Anyway, surgeons were unable to reattach Diogo's finger and even suggested that the remaining stump would have to be amputated. As the Sun so thoughtfully put it: "it was a goal - and not a fingertip save".

Song of the week

"God rest ye merry Kop-ite men, let nothing you dismay, for we'll still be ahead of you, come this Christmas Day."

- Everton supporters, to the tune of God Rest Ye Merry Gentlemen, rub salt in to the wounds of the team managed by Rafa Beneathus.

Pull in those wings

You might be aware that, in an attempt to infuriate Manchester United fans, opposing supporters sometimes do impressions of crashing aeroplanes (arms out like wings, swaying from side to side), in reference to the Munich air crash. Well, the United We Stand website we mentioned above had a story on Friday about airline Flybe offering a financial incentive to any Exeter player who scores at Old Trafford in the FA Cup third round: if they celebrate the goal "with an aeroplane gesture" they will be rewarded with £1,000. The website was incredulous, but they'll have been relieved if they read the Observer yesterday: "The offer was withdrawn when Flybe was reminded how badly aeroplane impressions have been received at Old Trafford ever since 1958."

More quotes of the week

"It's like the Alamo, except for two things: Portsmouth don't have any bullets or arrows for their bows."

- Sky Sports' Chris Kamara, as heard by Football 365. A gem, but his finest moment remains: "It's real end-to-end stuff . . . but unfortunately it's all up at Forest's end."

"I don't go to football to drink chardonnay in the boardroom with those t*****s. I have no interest in schmoozing with other Premiership chairmen. F*** them all. I am no respecter of tradition and have no time for the Manchester Uniteds and Arsenals of this world. There's nothing to admire in these clubs. They're just a bulls*** world full of bulls*** people."

- Crystal Palace chairman Simon Jordan, making friends in the boardrooms of the Premiership.

"He's got a big bump on his forehead, but fortunately the head-butt that he received and the consequent damage has not taken anything away from his looks."
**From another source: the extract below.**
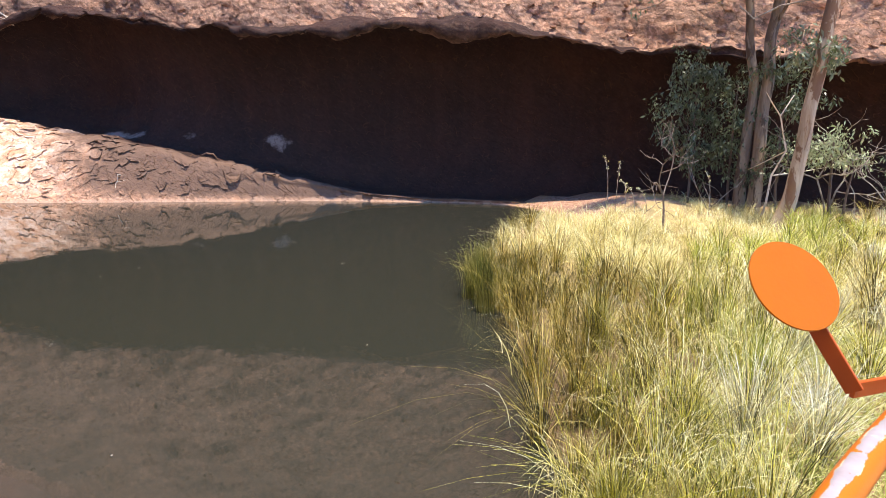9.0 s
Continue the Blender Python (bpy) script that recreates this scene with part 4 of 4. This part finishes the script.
gum = gum_tree((14.14, 3.39, 0.35), [[(0, 0.03, -0.1, 0.20), (0.03, -0.06, 0.5, 0.145), (0.06, -0.14, 1.4, 0.128), (0.10, -0.24, 2.9, 0.12), (0.12, -0.30, 4.2, 0.112), (0.1, -0.5, 7.0, 0.09), (0.2, -0.6, 9.5, 0.06)]],
               [(0.5, -1.6, 7.9, 1.3), (-0.3, -0.6, 9.3, 1.5), (1.1, 0.4, 8.6, 1.2), (0.2, -0.2, 3.35, 0.35)], 71, "tall gum tree with smooth mottled cream and brown trunk")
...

- Sheffield United manager Neil Warnock implying that goalkeeper Paddy Kenny is no Leonardo Di Caprio look-alike.

Naked ambition

Well, it worked for the Calendar Girls so why not for Slovakian second division club FC Nitra? At the beginning of the season their coach, Ivan Galad, arranged for his squad to be photographed in the nip, but he would only unveil the snaps when the team reached the top of the table - the hope being that there would be a stampede of frenzied female supporters through the turnstiles intent on cheering the team all the way to the top.

Yep, they reached the top last week and, so, the club's website proudly presented FC Nitra uncovered, under the heading "Baby, you've never seen nothing like this before".

Very impressive too. But if they actually played in this "kit" their gates might leave Barcelona looking like a poorly supported team.